> Task description
Copy out each line of the listing that has the word "radians" in it.
..............................
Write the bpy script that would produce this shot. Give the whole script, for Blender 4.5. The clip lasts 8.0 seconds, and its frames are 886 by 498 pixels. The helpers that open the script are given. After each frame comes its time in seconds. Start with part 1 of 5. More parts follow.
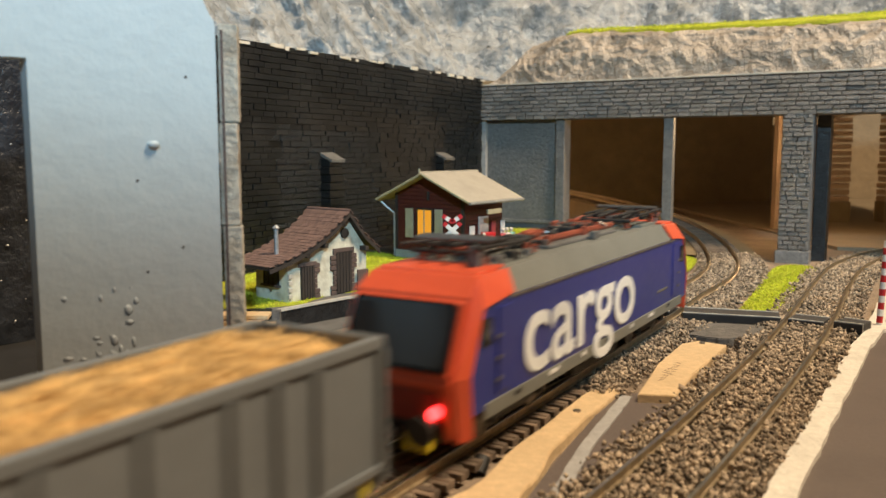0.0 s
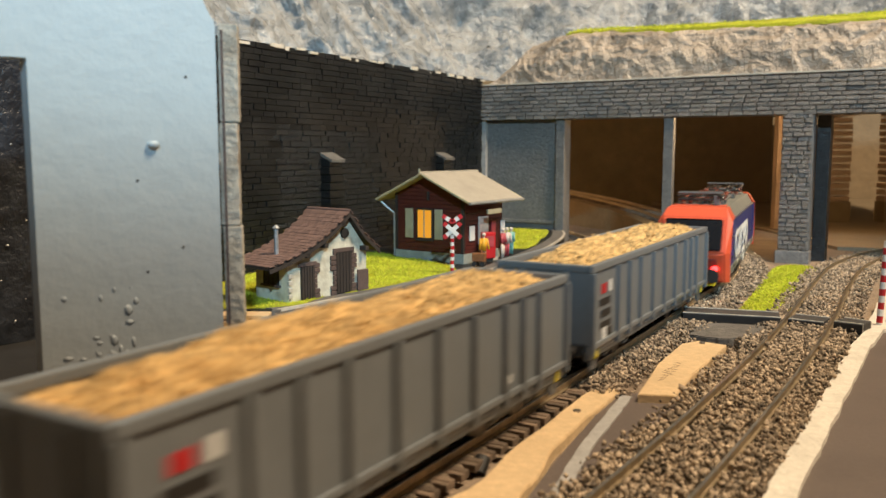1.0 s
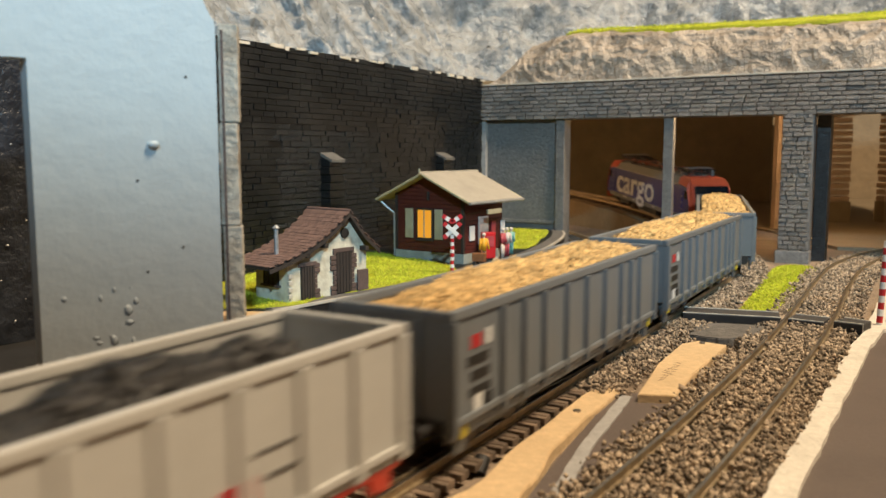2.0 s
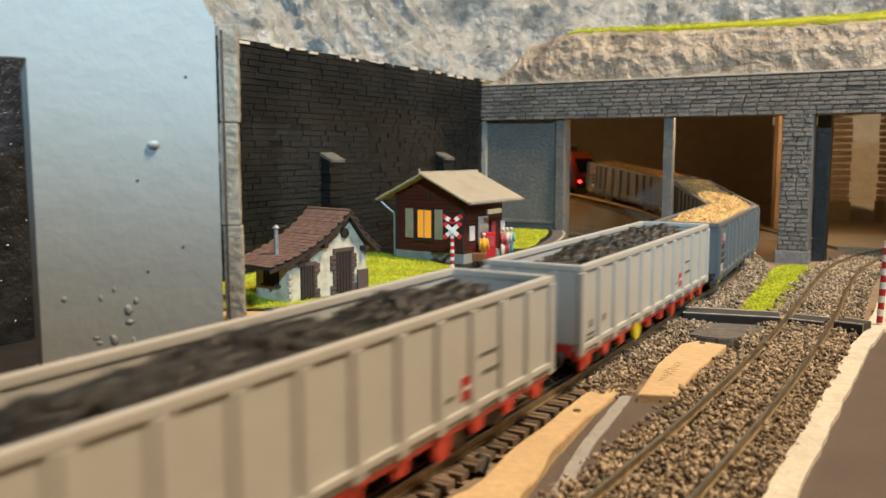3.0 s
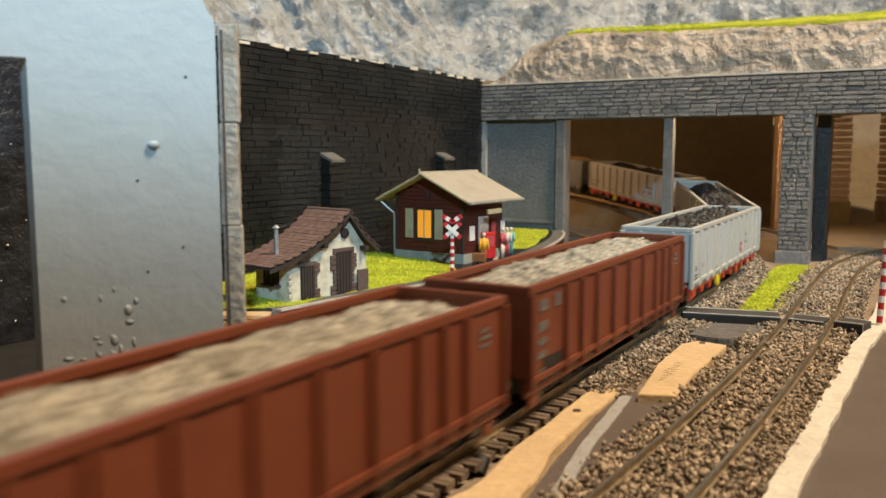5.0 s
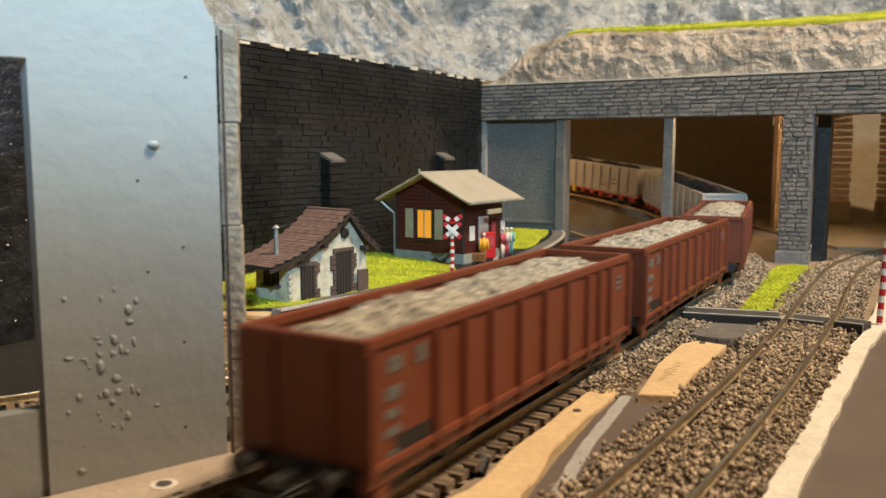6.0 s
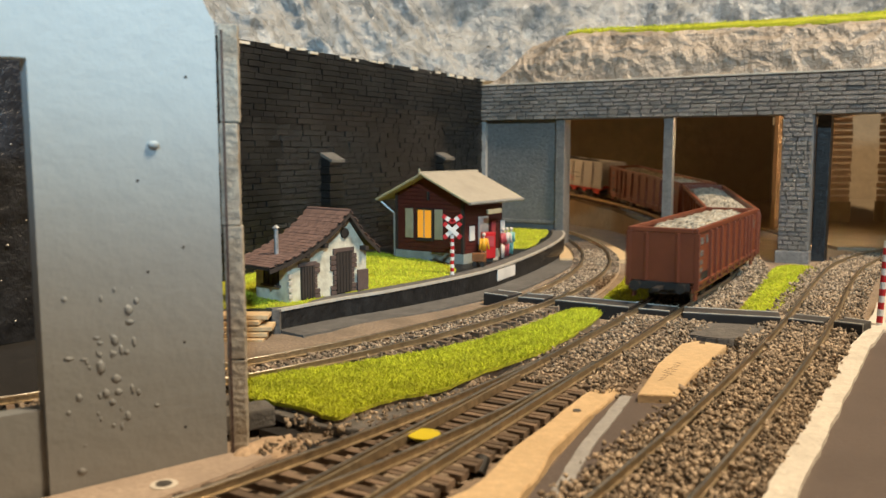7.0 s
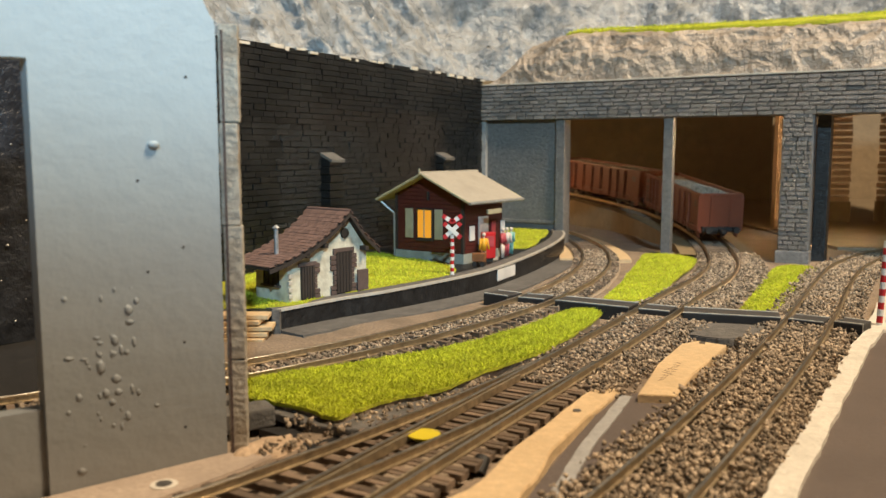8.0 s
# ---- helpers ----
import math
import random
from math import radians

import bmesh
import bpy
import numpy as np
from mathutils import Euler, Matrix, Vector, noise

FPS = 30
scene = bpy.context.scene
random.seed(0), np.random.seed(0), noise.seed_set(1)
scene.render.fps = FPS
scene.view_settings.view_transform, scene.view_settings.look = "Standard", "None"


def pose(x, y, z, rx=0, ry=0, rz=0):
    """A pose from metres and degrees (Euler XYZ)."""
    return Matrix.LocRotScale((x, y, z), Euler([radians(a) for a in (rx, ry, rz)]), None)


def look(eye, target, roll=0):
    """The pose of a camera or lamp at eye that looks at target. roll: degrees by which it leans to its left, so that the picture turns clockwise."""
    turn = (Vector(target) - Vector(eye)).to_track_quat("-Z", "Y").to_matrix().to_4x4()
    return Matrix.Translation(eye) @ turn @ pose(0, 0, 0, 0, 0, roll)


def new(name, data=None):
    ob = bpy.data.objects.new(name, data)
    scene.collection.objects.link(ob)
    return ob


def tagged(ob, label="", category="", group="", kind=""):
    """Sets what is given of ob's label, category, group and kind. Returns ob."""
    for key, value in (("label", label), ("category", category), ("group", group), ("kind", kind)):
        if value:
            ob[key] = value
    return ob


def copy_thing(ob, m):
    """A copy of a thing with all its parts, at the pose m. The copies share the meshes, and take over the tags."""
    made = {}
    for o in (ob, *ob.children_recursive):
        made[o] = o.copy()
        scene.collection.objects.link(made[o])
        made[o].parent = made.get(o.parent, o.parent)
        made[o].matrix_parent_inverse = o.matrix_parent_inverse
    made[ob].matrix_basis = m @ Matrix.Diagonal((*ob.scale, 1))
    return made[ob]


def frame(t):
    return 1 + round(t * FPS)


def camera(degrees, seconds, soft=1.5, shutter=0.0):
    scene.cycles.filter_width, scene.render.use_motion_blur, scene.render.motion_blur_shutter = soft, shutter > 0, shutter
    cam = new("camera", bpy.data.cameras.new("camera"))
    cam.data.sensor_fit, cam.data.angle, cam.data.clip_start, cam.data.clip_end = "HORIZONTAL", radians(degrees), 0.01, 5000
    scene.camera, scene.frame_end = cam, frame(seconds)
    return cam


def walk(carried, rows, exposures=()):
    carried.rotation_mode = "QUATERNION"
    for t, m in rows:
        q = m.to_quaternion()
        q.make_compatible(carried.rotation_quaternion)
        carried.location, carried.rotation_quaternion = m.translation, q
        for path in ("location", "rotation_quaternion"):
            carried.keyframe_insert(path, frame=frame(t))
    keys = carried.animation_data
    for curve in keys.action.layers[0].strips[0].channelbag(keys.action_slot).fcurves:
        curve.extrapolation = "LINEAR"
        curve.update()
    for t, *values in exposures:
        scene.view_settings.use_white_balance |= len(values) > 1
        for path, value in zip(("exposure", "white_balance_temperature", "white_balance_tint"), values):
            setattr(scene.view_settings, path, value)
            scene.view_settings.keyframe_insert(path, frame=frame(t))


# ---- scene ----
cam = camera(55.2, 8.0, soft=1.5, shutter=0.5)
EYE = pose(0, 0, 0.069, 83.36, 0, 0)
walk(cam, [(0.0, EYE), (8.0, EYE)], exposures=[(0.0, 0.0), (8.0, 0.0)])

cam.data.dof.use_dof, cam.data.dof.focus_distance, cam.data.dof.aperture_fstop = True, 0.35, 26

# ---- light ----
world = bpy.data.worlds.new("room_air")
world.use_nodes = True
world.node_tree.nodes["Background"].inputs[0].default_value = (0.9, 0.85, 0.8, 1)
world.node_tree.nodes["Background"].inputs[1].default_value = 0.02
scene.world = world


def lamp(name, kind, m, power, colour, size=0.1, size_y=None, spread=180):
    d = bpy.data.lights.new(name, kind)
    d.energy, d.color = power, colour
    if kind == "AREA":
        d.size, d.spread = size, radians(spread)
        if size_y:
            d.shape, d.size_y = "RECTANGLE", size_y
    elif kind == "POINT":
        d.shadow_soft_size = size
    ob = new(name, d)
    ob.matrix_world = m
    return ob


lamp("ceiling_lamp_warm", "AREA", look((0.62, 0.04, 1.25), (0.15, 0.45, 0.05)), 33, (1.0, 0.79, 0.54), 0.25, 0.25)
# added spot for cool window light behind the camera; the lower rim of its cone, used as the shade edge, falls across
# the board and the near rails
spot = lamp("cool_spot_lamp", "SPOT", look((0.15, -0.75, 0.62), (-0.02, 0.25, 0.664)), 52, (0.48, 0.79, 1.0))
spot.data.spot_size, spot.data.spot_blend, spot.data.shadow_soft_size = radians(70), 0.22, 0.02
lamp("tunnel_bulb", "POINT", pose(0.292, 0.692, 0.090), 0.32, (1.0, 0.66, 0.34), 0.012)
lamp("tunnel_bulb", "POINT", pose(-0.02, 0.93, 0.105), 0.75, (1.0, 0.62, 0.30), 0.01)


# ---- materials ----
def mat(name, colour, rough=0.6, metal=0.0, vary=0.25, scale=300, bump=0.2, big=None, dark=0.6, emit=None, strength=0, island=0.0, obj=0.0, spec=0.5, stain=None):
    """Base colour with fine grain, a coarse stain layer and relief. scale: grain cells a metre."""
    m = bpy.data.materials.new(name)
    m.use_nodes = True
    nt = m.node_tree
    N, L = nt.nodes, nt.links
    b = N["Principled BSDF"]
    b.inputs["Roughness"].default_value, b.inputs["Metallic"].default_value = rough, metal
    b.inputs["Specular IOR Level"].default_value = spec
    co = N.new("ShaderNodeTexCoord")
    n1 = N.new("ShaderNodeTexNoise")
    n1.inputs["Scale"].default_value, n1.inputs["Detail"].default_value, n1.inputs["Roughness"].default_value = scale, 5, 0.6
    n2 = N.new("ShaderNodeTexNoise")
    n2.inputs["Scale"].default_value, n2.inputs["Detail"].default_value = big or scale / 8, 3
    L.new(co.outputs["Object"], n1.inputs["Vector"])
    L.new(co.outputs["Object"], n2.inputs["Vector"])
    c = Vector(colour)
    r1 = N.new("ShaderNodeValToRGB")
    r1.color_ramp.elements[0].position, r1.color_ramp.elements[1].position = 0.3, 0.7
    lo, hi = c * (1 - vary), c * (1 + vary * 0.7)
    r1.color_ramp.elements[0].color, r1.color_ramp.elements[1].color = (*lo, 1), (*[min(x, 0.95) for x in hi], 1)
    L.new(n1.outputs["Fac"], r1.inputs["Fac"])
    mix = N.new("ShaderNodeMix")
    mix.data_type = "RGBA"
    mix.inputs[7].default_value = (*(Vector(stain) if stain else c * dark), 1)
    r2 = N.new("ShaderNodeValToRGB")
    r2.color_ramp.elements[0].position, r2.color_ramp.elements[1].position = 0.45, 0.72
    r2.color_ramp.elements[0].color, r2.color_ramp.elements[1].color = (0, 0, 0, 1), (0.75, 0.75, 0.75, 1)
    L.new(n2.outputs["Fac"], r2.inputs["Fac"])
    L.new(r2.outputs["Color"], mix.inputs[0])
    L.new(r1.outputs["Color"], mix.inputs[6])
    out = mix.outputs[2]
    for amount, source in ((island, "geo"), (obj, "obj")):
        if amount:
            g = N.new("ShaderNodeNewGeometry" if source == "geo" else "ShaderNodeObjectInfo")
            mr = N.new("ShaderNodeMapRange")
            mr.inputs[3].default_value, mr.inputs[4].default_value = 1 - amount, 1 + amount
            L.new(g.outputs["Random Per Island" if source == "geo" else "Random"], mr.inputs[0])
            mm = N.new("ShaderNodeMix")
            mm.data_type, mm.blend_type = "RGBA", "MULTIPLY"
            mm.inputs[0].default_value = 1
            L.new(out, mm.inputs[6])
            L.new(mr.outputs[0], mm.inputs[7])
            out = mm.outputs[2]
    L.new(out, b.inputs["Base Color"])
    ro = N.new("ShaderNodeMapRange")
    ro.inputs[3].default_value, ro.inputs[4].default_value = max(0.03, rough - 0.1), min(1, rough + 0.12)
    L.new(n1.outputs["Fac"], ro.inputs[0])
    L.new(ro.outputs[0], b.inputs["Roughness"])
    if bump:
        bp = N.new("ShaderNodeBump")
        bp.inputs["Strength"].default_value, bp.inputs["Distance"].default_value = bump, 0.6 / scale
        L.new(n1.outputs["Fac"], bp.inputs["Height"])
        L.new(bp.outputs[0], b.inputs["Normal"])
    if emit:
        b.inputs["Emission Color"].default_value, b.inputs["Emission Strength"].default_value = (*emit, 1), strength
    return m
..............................
> Response to this task
from math import radians
    return Matrix.LocRotScale((x, y, z), Euler([radians(a) for a in (rx, ry, rz)]), None)
    cam.data.sensor_fit, cam.data.angle, cam.data.clip_start, cam.data.clip_end = "HORIZONTAL", radians(degrees), 0.01, 5000
        d.size, d.spread = size, radians(spread)
spot.data.spot_size, spot.data.spot_blend, spot.data.shadow_soft_size = radians(70), 0.22, 0.02